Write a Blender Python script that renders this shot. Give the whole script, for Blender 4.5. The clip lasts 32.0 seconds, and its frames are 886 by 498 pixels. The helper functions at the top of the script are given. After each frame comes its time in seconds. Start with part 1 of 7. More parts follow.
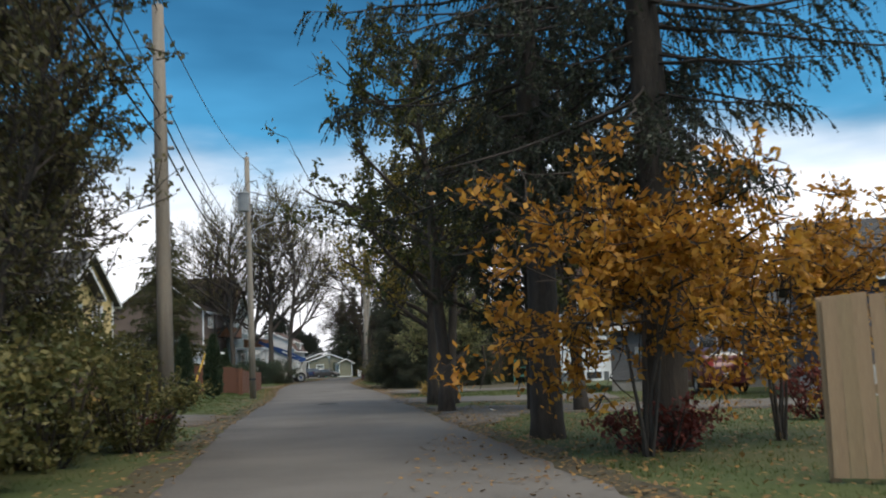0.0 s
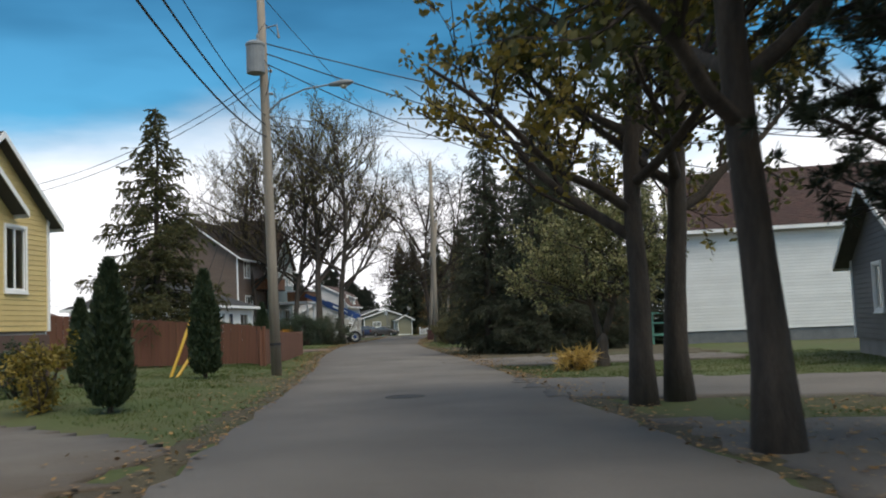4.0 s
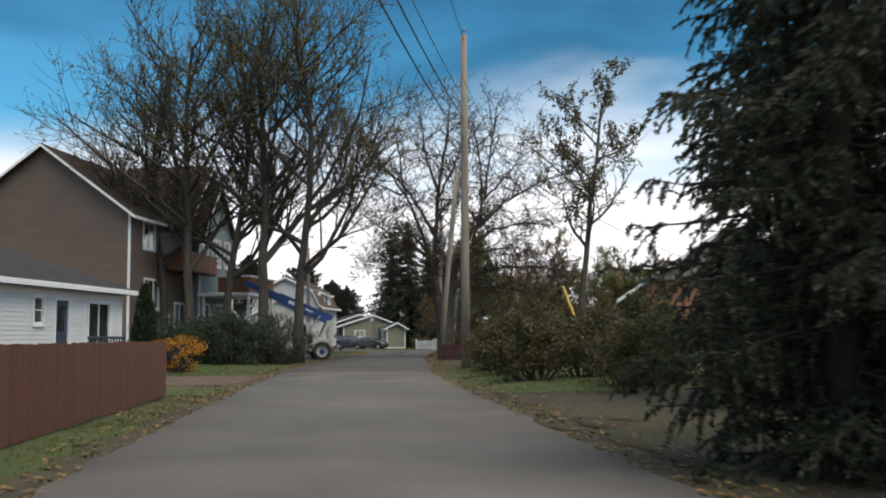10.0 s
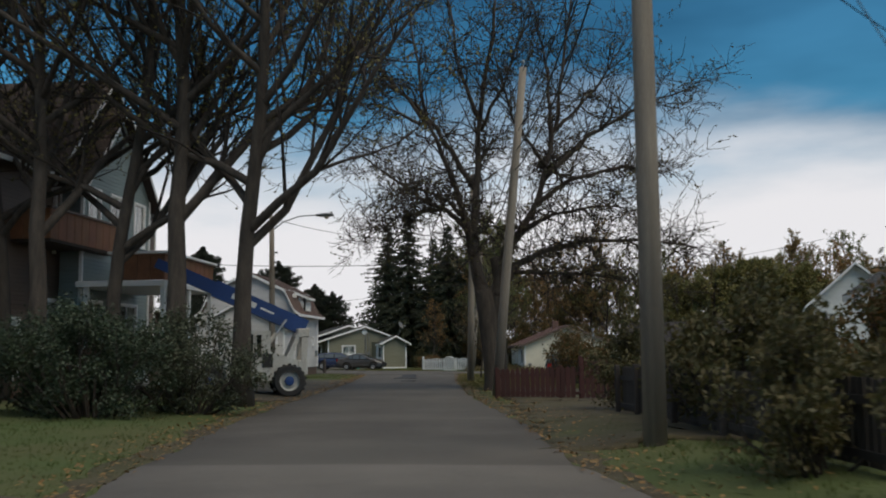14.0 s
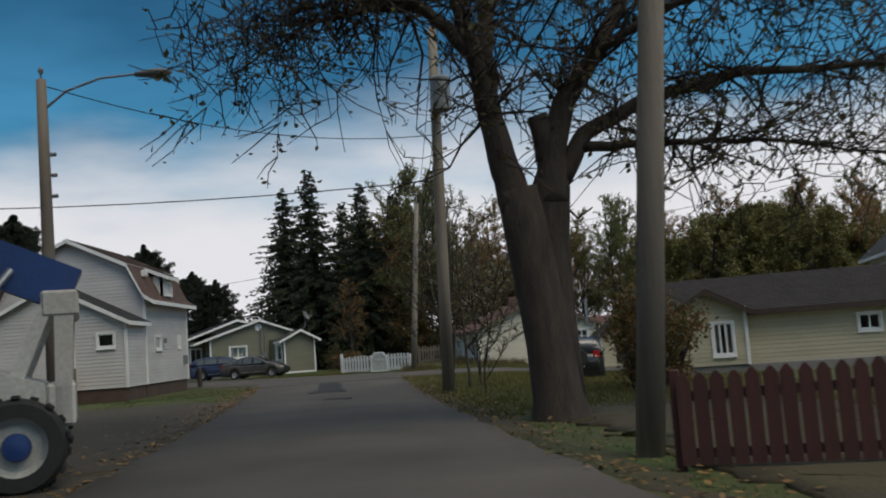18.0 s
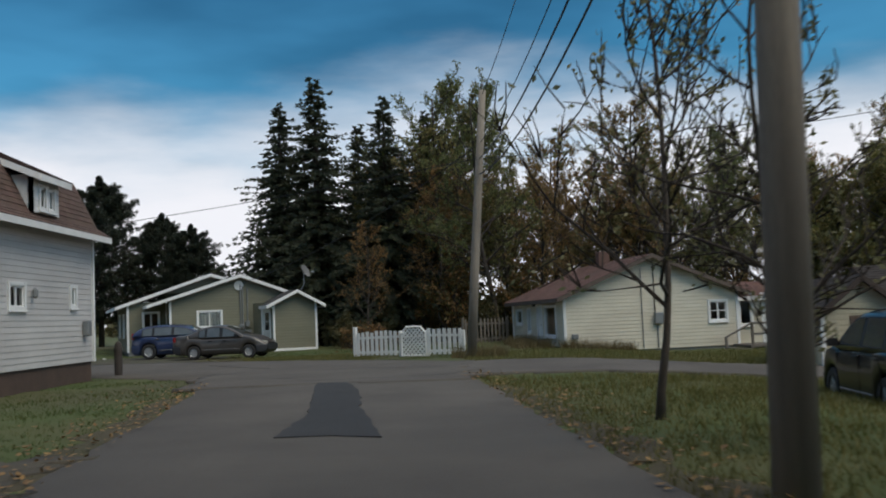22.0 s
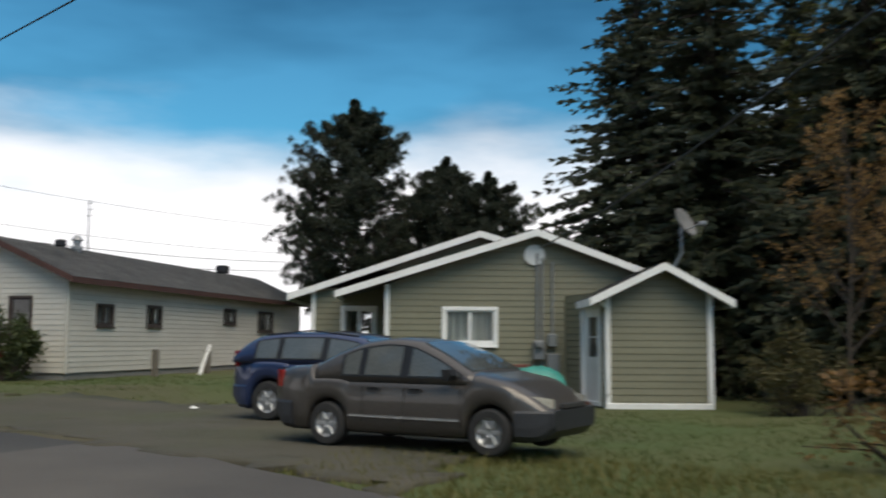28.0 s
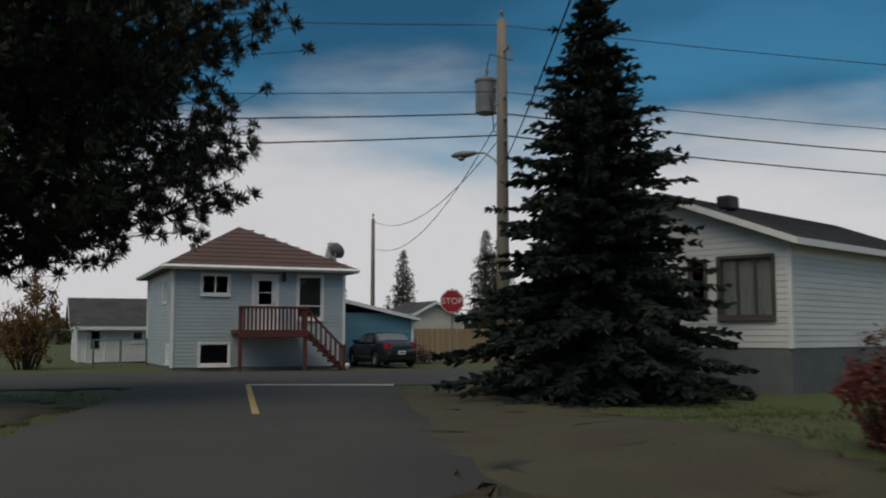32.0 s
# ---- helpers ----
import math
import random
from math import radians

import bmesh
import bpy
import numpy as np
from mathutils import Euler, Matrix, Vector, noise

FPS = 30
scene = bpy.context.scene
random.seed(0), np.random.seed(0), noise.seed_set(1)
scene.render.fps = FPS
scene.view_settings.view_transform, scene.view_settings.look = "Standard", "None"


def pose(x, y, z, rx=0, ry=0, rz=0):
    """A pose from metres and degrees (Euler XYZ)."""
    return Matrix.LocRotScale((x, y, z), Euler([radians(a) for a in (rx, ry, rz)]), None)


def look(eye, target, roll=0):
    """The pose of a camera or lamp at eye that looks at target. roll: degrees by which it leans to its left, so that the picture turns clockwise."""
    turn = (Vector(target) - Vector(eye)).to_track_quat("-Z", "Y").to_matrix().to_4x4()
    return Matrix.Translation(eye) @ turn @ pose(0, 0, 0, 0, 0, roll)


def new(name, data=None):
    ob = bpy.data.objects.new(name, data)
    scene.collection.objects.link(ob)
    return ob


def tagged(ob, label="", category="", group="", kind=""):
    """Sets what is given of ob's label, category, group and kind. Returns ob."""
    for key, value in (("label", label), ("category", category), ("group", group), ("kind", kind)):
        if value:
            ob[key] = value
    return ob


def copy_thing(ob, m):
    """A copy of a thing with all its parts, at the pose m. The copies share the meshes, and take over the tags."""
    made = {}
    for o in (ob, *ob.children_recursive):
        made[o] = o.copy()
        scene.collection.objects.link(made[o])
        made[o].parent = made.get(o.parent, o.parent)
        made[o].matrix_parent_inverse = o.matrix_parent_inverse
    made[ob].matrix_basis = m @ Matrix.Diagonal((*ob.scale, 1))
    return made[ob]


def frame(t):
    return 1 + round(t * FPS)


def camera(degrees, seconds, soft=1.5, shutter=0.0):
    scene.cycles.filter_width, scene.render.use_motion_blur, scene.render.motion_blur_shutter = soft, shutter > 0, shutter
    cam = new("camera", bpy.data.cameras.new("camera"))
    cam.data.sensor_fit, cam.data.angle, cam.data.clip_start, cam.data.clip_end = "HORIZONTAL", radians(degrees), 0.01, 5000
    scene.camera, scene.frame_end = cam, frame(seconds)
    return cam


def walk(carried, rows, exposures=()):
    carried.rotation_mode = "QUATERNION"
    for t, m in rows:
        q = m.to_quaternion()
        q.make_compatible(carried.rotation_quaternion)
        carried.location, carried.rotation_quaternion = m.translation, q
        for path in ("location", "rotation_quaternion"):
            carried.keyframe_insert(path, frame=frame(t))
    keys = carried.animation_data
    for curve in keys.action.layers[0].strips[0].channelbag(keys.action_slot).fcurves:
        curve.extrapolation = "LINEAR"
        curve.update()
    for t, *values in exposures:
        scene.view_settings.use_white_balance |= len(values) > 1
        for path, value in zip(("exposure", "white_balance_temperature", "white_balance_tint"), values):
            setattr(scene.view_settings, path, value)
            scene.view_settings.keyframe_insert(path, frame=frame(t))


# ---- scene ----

════════════════════

__STATED PROBLEM__
Give an exact copy of the material, leaving out every picture.

__RESPONSE FOR THIS EXERCISE__
Write a Blender Python script that renders this shot. Give the whole script, for Blender 4.5. The clip lasts 32.0 seconds, and its frames are 886 by 498 pixels. The helper functions at the top of the script are given. After each frame comes its time in seconds. Start with part 1 of 7. More parts follow.
0.0 s
4.0 s
10.0 s
14.0 s
18.0 s
22.0 s
28.0 s
32.0 s
# ---- helpers ----
import math
import random
from math import radians

import bmesh
import bpy
import numpy as np
from mathutils import Euler, Matrix, Vector, noise

FPS = 30
scene = bpy.context.scene
random.seed(0), np.random.seed(0), noise.seed_set(1)
scene.render.fps = FPS
scene.view_settings.view_transform, scene.view_settings.look = "Standard", "None"


def pose(x, y, z, rx=0, ry=0, rz=0):
    """A pose from metres and degrees (Euler XYZ)."""
    return Matrix.LocRotScale((x, y, z), Euler([radians(a) for a in (rx, ry, rz)]), None)


def look(eye, target, roll=0):
    """The pose of a camera or lamp at eye that looks at target. roll: degrees by which it leans to its left, so that the picture turns clockwise."""
    turn = (Vector(target) - Vector(eye)).to_track_quat("-Z", "Y").to_matrix().to_4x4()
    return Matrix.Translation(eye) @ turn @ pose(0, 0, 0, 0, 0, roll)


def new(name, data=None):
    ob = bpy.data.objects.new(name, data)
    scene.collection.objects.link(ob)
    return ob


def tagged(ob, label="", category="", group="", kind=""):
    """Sets what is given of ob's label, category, group and kind. Returns ob."""
    for key, value in (("label", label), ("category", category), ("group", group), ("kind", kind)):
        if value:
            ob[key] = value
    return ob


def copy_thing(ob, m):
    """A copy of a thing with all its parts, at the pose m. The copies share the meshes, and take over the tags."""
    made = {}
    for o in (ob, *ob.children_recursive):
        made[o] = o.copy()
        scene.collection.objects.link(made[o])
        made[o].parent = made.get(o.parent, o.parent)
        made[o].matrix_parent_inverse = o.matrix_parent_inverse
    made[ob].matrix_basis = m @ Matrix.Diagonal((*ob.scale, 1))
    return made[ob]


def frame(t):
    return 1 + round(t * FPS)


def camera(degrees, seconds, soft=1.5, shutter=0.0):
    scene.cycles.filter_width, scene.render.use_motion_blur, scene.render.motion_blur_shutter = soft, shutter > 0, shutter
    cam = new("camera", bpy.data.cameras.new("camera"))
    cam.data.sensor_fit, cam.data.angle, cam.data.clip_start, cam.data.clip_end = "HORIZONTAL", radians(degrees), 0.01, 5000
    scene.camera, scene.frame_end = cam, frame(seconds)
    return cam


def walk(carried, rows, exposures=()):
    carried.rotation_mode = "QUATERNION"
    for t, m in rows:
        q = m.to_quaternion()
        q.make_compatible(carried.rotation_quaternion)
        carried.location, carried.rotation_quaternion = m.translation, q
        for path in ("location", "rotation_quaternion"):
            carried.keyframe_insert(path, frame=frame(t))
    keys = carried.animation_data
    for curve in keys.action.layers[0].strips[0].channelbag(keys.action_slot).fcurves:
        curve.extrapolation = "LINEAR"
        curve.update()
    for t, *values in exposures:
        scene.view_settings.use_white_balance |= len(values) > 1
        for path, value in zip(("exposure", "white_balance_temperature", "white_balance_tint"), values):
            setattr(scene.view_settings, path, value)
            scene.view_settings.keyframe_insert(path, frame=frame(t))


# ---- scene ----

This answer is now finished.